Le fait que la SNCB envisage le report des trains RER venant de Linkebeek, Calevoet et Stalle vers la Gare de l’Ouest à Molenbeek (et toutes ses lignes de métro), plutôt que vers la Gare du Midi, devrait inciter la STIB à prévoir sans grands frais supplémentaires la création de nouvelles lignes qui puissent offrir des liaisons rapides d’Uccle vers l’axe Midi – Centre – Nord pour tous ceux qui ne trouveraient pas leur bonheur dans ce changement annoncé. C’est dans cette perspective que le tronçon de la rue du Wagon pourrait révéler toute sa pertinence (une ligne Calevoet – Midi – Berchem ?) en complément à la proposition de réintégrer le tram 82 dans l’axe Midi – Centre - Nord.

Une conclusion...pas définitive

La Cityvision offre un avantage évident par rapport à la Métrovision : c’est sa souplesse d’adaptation aux changements. Là où les axes de métro imposent des liaisons peu modulables, les trams et prémétro (avec la densification du réseau ferré de surface) permettent toujours des ajustements de lignes en fonction des besoins qui évoluent au fil des années dans la Région. C’est aussi pourquoi les propositions que nous formulons pour Uccle valent d’abord par le développement global du réseau ferré et les possibilités multiples qu’il offre, plutôt que par les caractéristiques précises des trajets des lignes que nous suggérons.

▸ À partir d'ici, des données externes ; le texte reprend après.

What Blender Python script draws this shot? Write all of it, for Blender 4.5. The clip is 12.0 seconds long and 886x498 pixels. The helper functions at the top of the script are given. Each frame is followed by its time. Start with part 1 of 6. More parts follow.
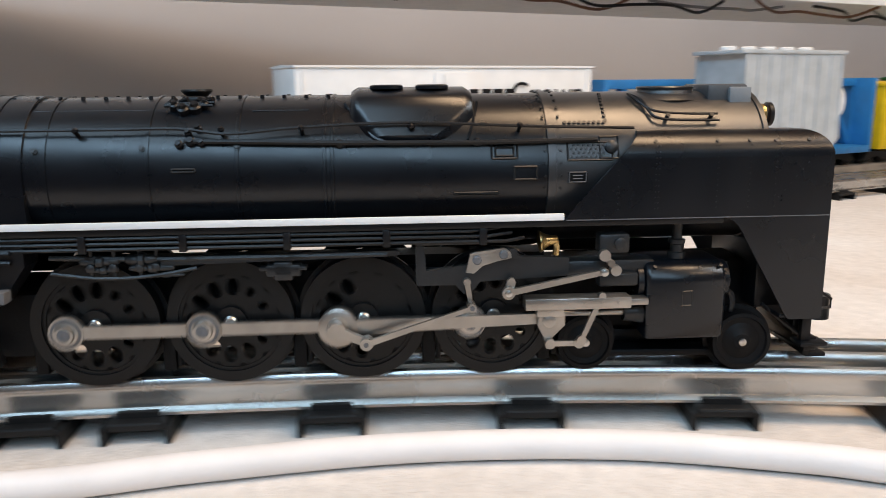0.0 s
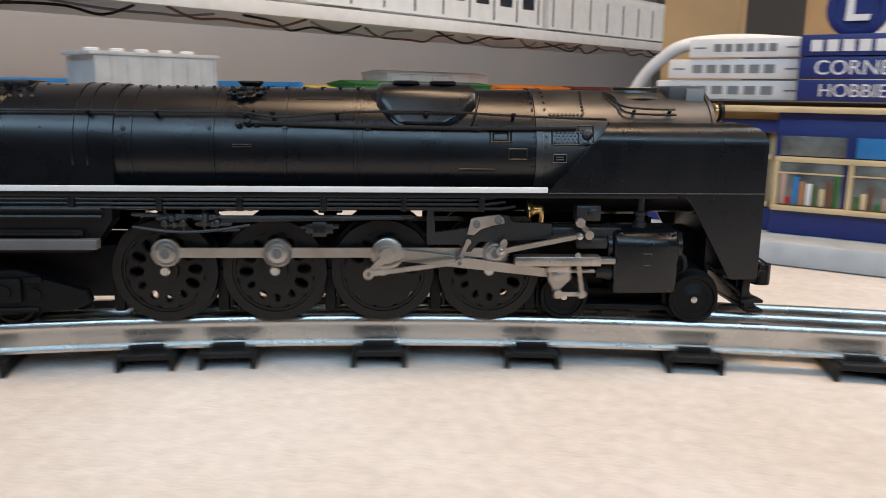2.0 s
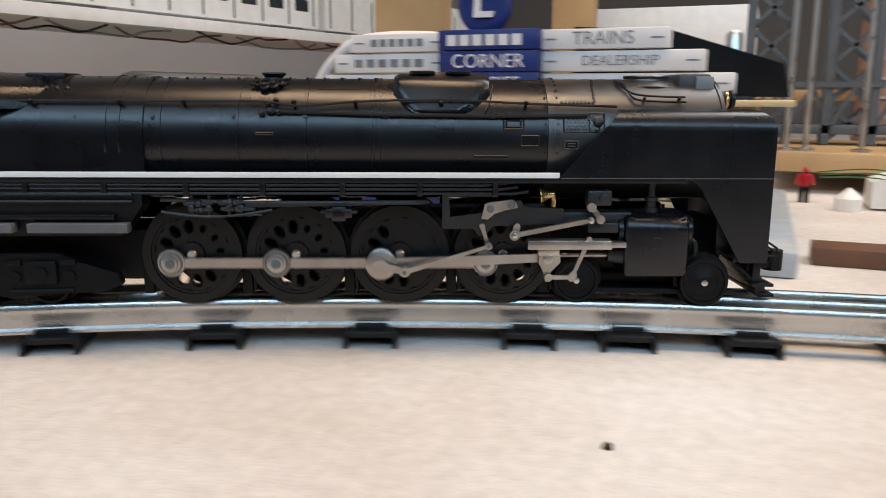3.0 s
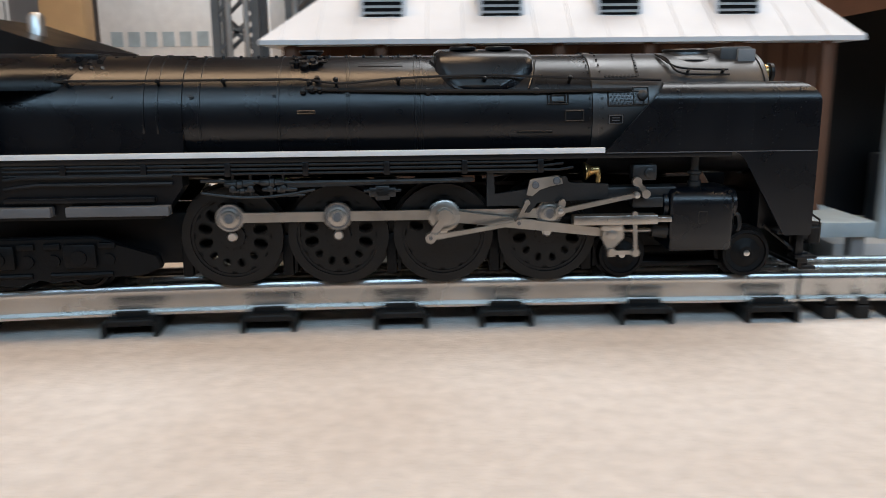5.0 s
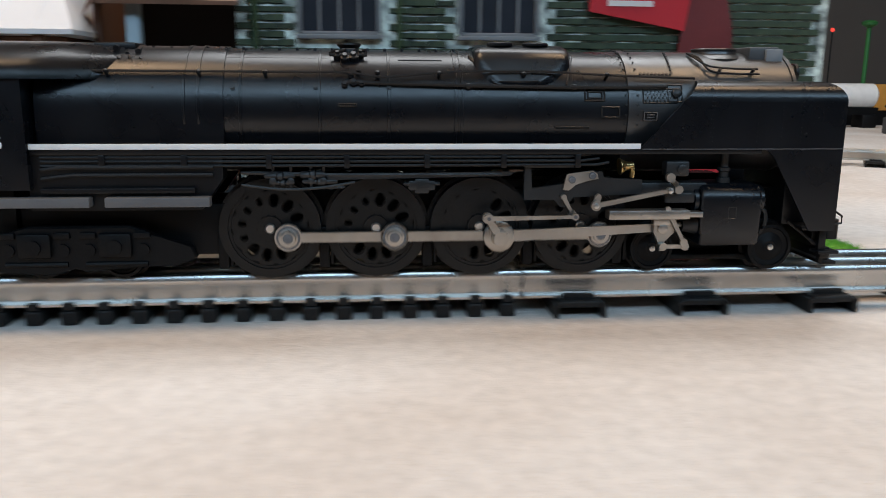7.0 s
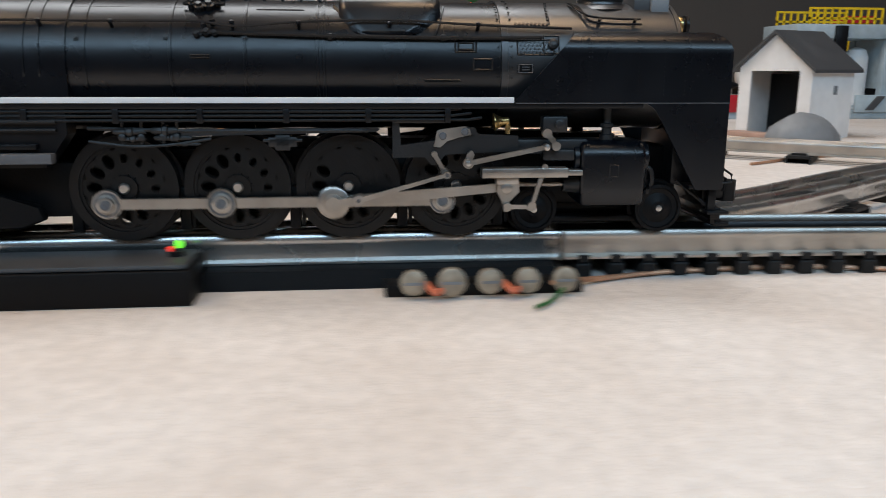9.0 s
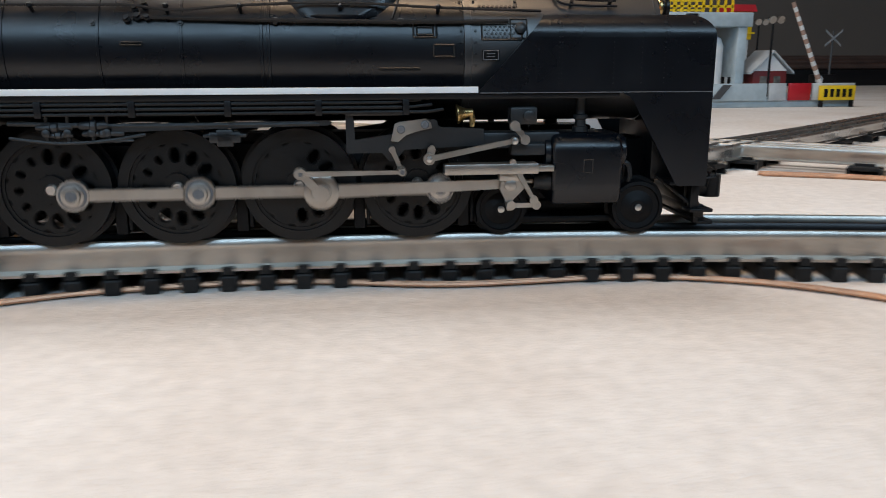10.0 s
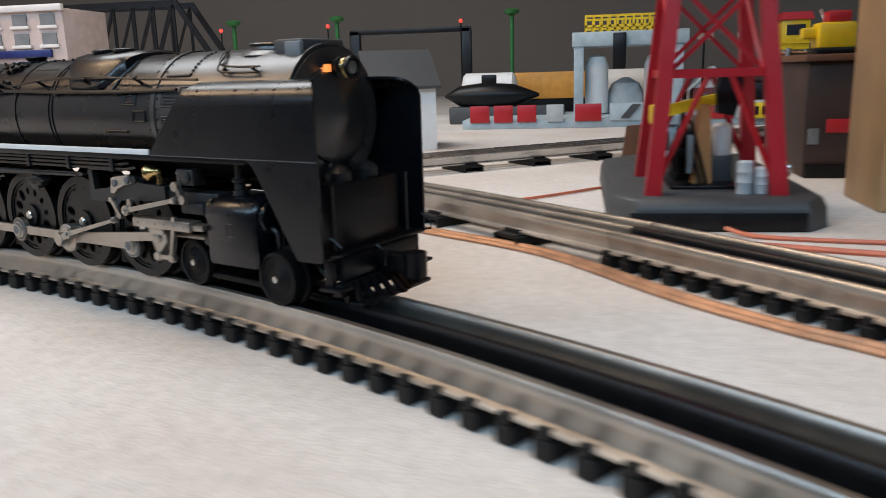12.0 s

C’est en fonction de l’évolution et de la création de nouveaux pôles administratifs, de services, de logements ou de loisirs que les transports publics doivent adapter leur offre avec souplesse et rapidité. La gestion dynamique du réseau doit garantir cette adaptabilité, au risque sinon de décourager les voyageurs potentiels et de voir l’automobile envahir toujours plus notre ville.